For those seeking human competition there are a number of multiplayer options available for two, three or four players. The versus mode sees you race each other on any of the tracks. There are no CPU controlled racers, but bombs are scattered about that may wander into you. Alternatively there's the Battle mode where you drive around one of four maps, collecting items to pop the balloons attached to your opponents. Should you be playing with three or four players there's a visual downgrade with some effects (and a paddle steamer) removed and there's also a lack of music. This can feel strange, but the chaotic battling provides a lot of enjoyment that greatly reduces this disappointment.

Much time can be spent with the multiplayer modes, but like many racing titles a lot of replay value can be found with the time trial mode. Trying to find the best point to slide around a corner, or where to use one of the super mushrooms you are given, keeps you busy as you try desperately to improve your time by a small fraction. Due to the lack of a Controller Pak, ghost features are limited. Retry a track immediately after your first go and the ghost from your previous attempt will race around the track with you – although it disappears should you pause the game. Not being able to save the ghost data is disappointing but there's a great feeling from managing a new previously unthinkable best time and, should you be extra impressed with it, you can post a screenshot to Miiverse to see how you compare with players from around the globe.
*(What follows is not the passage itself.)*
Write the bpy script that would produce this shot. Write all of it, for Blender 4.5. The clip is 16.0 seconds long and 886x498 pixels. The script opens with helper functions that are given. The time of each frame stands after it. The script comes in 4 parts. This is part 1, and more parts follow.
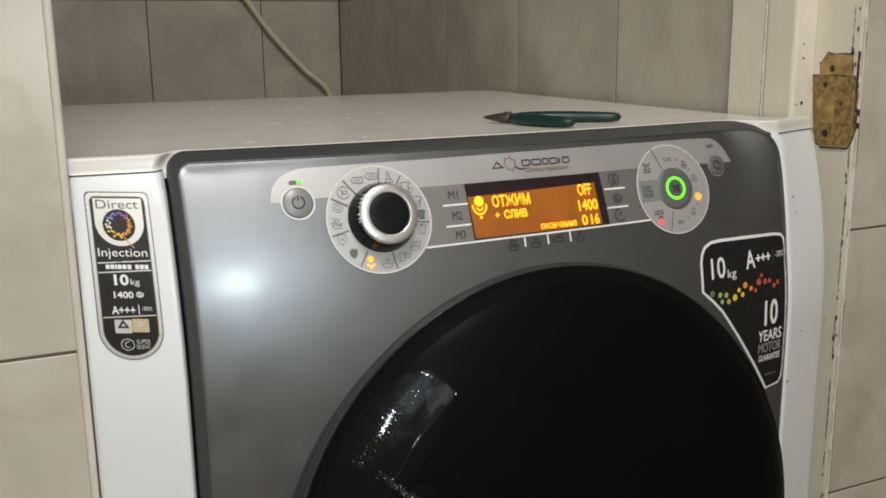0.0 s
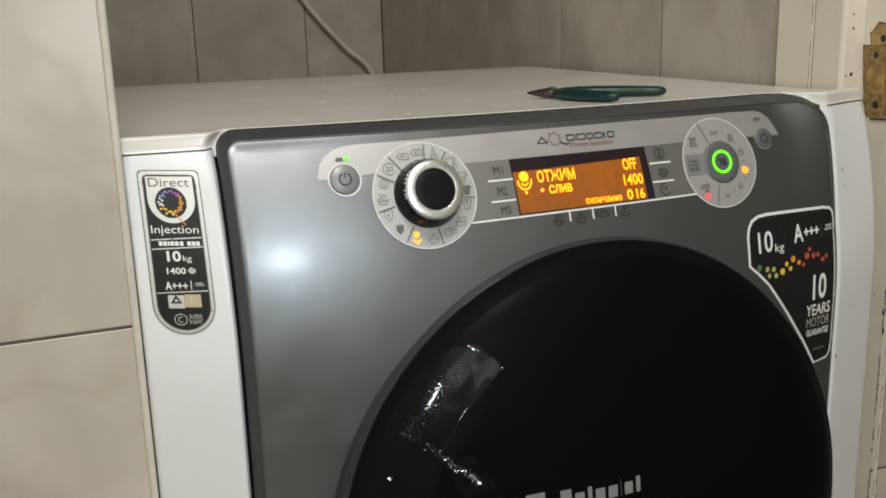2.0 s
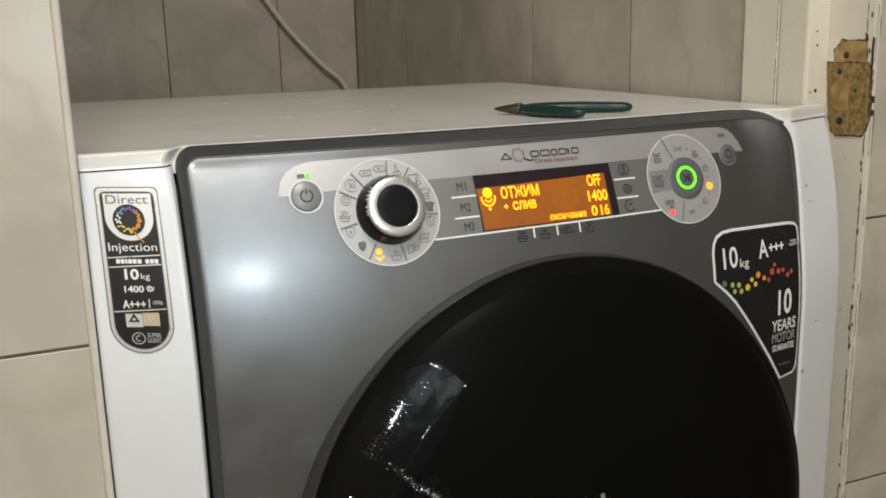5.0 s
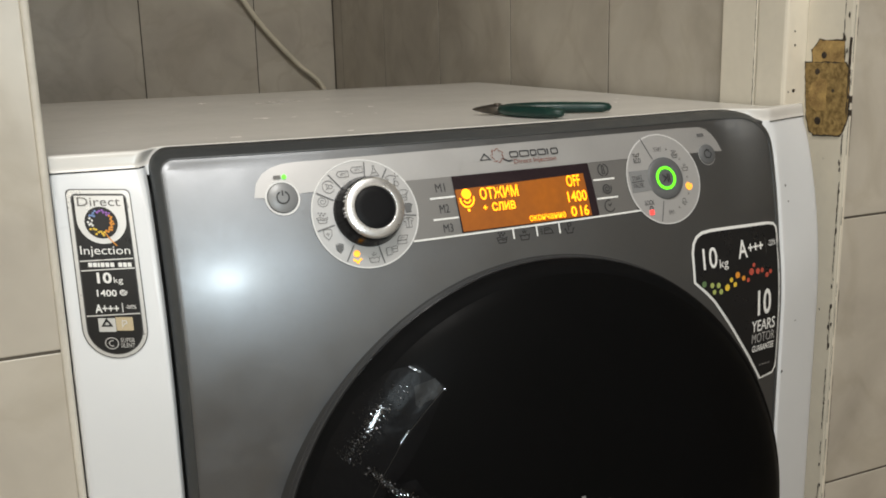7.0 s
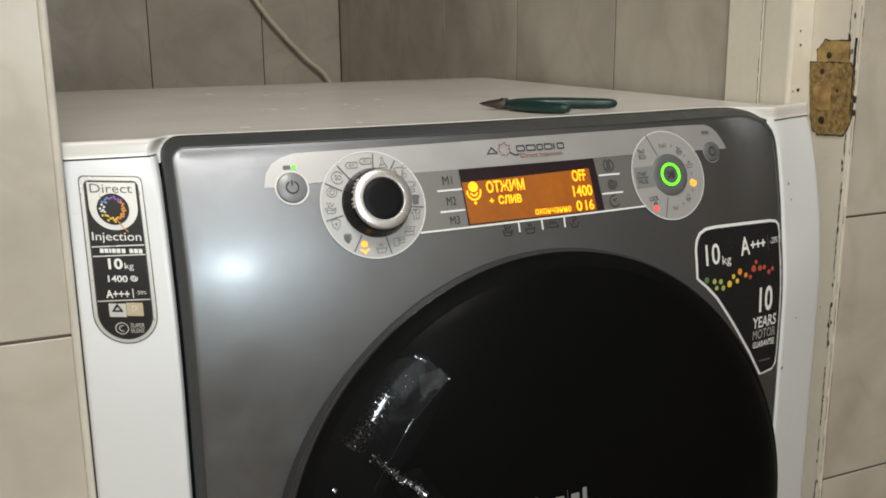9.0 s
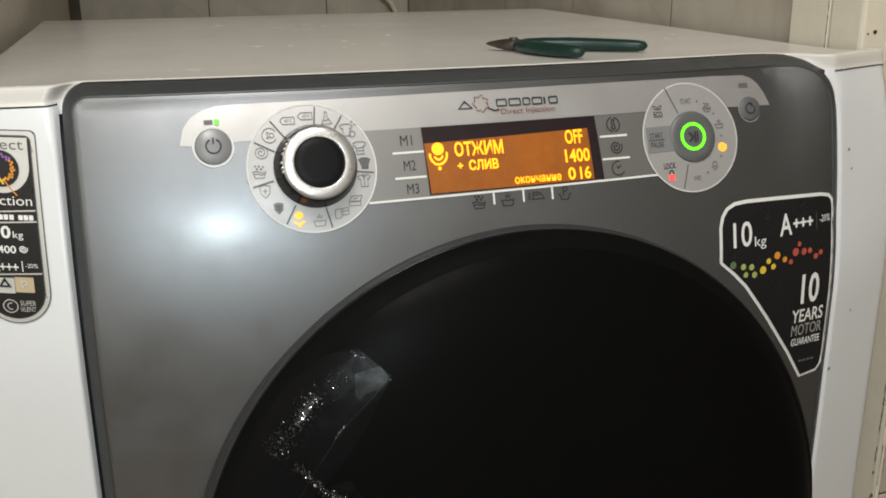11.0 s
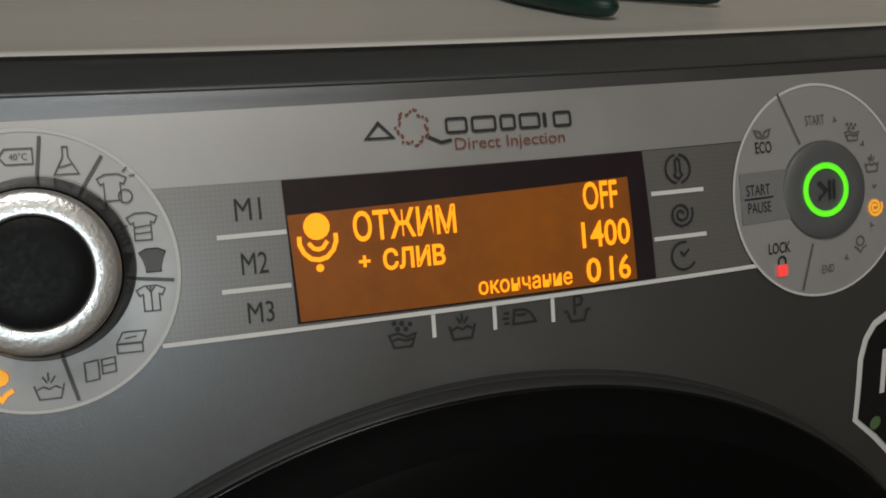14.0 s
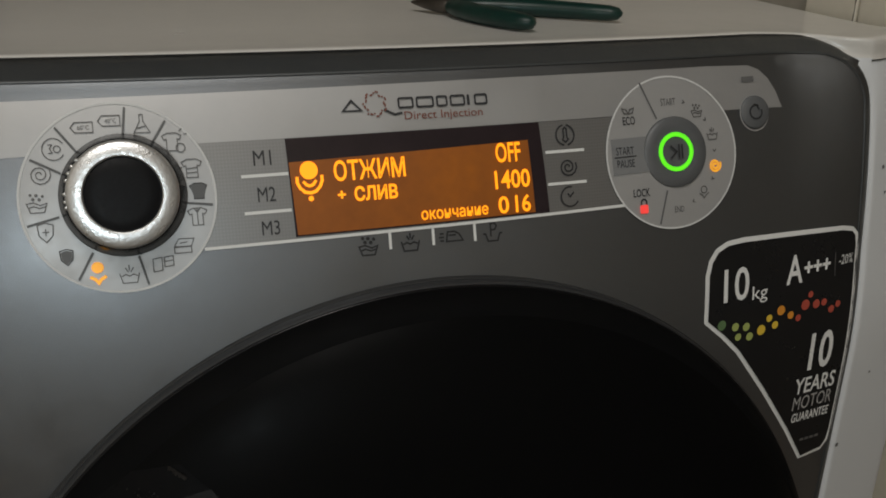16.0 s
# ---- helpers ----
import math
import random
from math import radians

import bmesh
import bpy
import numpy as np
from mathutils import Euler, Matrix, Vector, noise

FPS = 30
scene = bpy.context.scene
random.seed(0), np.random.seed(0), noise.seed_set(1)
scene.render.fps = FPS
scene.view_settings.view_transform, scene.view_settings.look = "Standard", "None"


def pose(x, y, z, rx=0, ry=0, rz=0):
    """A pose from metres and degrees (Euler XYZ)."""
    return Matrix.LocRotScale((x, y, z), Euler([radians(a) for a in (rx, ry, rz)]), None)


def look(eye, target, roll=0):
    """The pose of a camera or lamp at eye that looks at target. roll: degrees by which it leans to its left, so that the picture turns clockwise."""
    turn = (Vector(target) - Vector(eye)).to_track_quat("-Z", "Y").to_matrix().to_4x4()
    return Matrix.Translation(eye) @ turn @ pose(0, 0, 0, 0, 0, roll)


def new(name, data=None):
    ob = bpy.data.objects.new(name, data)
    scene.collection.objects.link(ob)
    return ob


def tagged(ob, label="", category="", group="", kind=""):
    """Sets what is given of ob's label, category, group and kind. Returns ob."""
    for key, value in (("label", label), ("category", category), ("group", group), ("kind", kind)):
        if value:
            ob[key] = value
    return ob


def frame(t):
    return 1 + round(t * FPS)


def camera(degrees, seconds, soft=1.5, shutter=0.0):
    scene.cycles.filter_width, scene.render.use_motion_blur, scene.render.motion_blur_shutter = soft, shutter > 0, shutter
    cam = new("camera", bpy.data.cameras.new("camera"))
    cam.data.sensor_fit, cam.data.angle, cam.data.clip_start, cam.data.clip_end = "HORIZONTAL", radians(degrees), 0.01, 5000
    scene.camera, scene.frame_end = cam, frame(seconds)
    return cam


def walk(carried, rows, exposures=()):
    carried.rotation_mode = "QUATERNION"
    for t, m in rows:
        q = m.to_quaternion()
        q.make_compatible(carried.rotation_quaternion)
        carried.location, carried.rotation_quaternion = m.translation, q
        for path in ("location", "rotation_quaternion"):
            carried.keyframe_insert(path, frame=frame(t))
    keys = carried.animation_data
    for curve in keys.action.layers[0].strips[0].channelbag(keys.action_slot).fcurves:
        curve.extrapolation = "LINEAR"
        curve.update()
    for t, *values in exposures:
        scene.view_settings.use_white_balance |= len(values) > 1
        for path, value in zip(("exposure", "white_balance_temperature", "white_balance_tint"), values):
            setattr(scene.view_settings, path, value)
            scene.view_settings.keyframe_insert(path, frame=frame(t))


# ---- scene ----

cam = camera(50.09, 16.0, soft=1.8)
# seconds, eye x y z in metres, turn about x y z in degrees
PATH = [
    (0.0, -0.3268, -0.5711, 0.9240, 77.456, 0.651, -24.514),
    (0.5, -0.3300, -0.5709, 0.9225, 76.947, 0.786, -23.946),
    (1.0, -0.3295, -0.5724, 0.9220, 76.539, 0.581, -23.844),
    (1.5, -0.3298, -0.5761, 0.9228, 76.553, 0.993, -23.035),
    (2.0, -0.3311, -0.5748, 0.9230, 76.210, 1.571, -22.133),
    (2.5, -0.3297, -0.5718, 0.9211, 75.728, 1.445, -22.105),
    (3.0, -0.3272, -0.5713, 0.9206, 75.666, 1.258, -22.552),
    (3.5, -0.3264, -0.5749, 0.9233, 76.233, 1.453, -22.419),
    (4.0, -0.3219, -0.5761, 0.9239, 76.987, 1.470, -22.891),
    (6.5, -0.3171, -0.5712, 0.9225, 77.069, 1.415, -23.782),
    (7.0, -0.3159, -0.5695, 0.9225, 77.061, 1.396, -24.598),
    (7.5, -0.3193, -0.5727, 0.9224, 77.271, 1.115, -23.902),
    (8.0, -0.3198, -0.5704, 0.9207, 77.245, 0.932, -24.234),
    (8.5, -0.3193, -0.5719, 0.9218, 77.551, 1.005, -24.339),
    (9.0, -0.3227, -0.5750, 0.9217, 76.801, 0.537, -24.365),
    (9.5, -0.3212, -0.5792, 0.9203, 75.257, 0.244, -24.430),
    (9.7, -0.3210, -0.5782, 0.9209, 75.023, 0.414, -24.422),
    (11.8, -0.1162, -0.3952, 0.9273, 69.825, -0.087, -14.276),
    (12.0, -0.1094, -0.3578, 0.9324, 69.084, -0.519, -15.029),
    (12.5, -0.0915, -0.2863, 0.9226, 67.209, -0.239, -14.830),
    (13.0, -0.0845, -0.2476, 0.9155, 67.017, -1.499, -16.500),
    (13.5, -0.0868, -0.2344, 0.9108, 66.462, -1.533, -16.352),
    (14.0, -0.0831, -0.2341, 0.9114, 66.727, -1.706, -17.891),
    (14.5, -0.0832, -0.2413, 0.9169, 66.506, -1.827, -17.565),
    (15.0, -0.0860, -0.2634, 0.9189, 66.860, -2.383, -18.572),
    (15.5, -0.0924, -0.3049, 0.9255, 67.576, -1.944, -18.003),
    (16.0, -0.1023, -0.3574, 0.9279, 68.036, -1.440, -17.827),
]
EXPOSURE = [(0.0, 0.0), (2.0, -0.05), (3.0, -0.07), (4.2, 0.0), (6.5, 0.05), (9.0, 0.05), (9.7, 0.0), (11.8, 0.07), (12.5, 0.02), (13.0, -0.64), (13.5, -0.95), (14.5, -1.17), (15.5, -1.2), (16.0, -1.07)]
walk(cam, [(t, pose(*row)) for t, *row in PATH], EXPOSURE)

# ---- light: a phone torch held before the machine and a ceiling lamp in the room ----
world = bpy.data.worlds.new("room_dark")
world.use_nodes = True
world.node_tree.nodes["Background"].inputs[0].default_value = (0.5, 0.45, 0.4, 1)
world.node_tree.nodes["Background"].inputs[1].default_value = 0.0
scene.world = world


def lamp(name, kind, power, colour, place, target, **sizes):
    data = bpy.data.lights.new(name, kind)
    data.energy, data.color = power, colour
    for key, value in sizes.items():
        if key == "size":
            data.size = value
        elif key == "radius":
            data.shadow_soft_size = value
        elif key == "cone":
            data.spot_size, data.spot_blend = radians(value), 1.0
    ob = new(name, data)
    ob.matrix_world = look(place, target)
    return ob


TORCH = lamp("torch_light", "POINT", 3.5, (0.80, 0.935, 1.0), (-0.217, -0.52, 0.944), (-0.12, 0.0, 0.74), radius=0.006)
CEILING = lamp("ceiling_light", "AREA", 27.0, (1.0, 0.965, 0.915), (-0.30, -1.02, 2.40), (-0.30, -1.02, 0.0), size=0.6)

# ---- materials ----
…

It's more Mario Kart, offering the usual colourful frantic action, and although the rubberband AI can cause irritation the racing remains entertaining. Time trials will keep you busy after you've cleared the cups and then there's the multiplayer options too. The loss of the music when playing with three or four players is disappointing but there's plenty of enjoyment to be had from these modes. Mario Kart 64 has its faults, but there's enough fun here to keep you (and your friends) returning for more.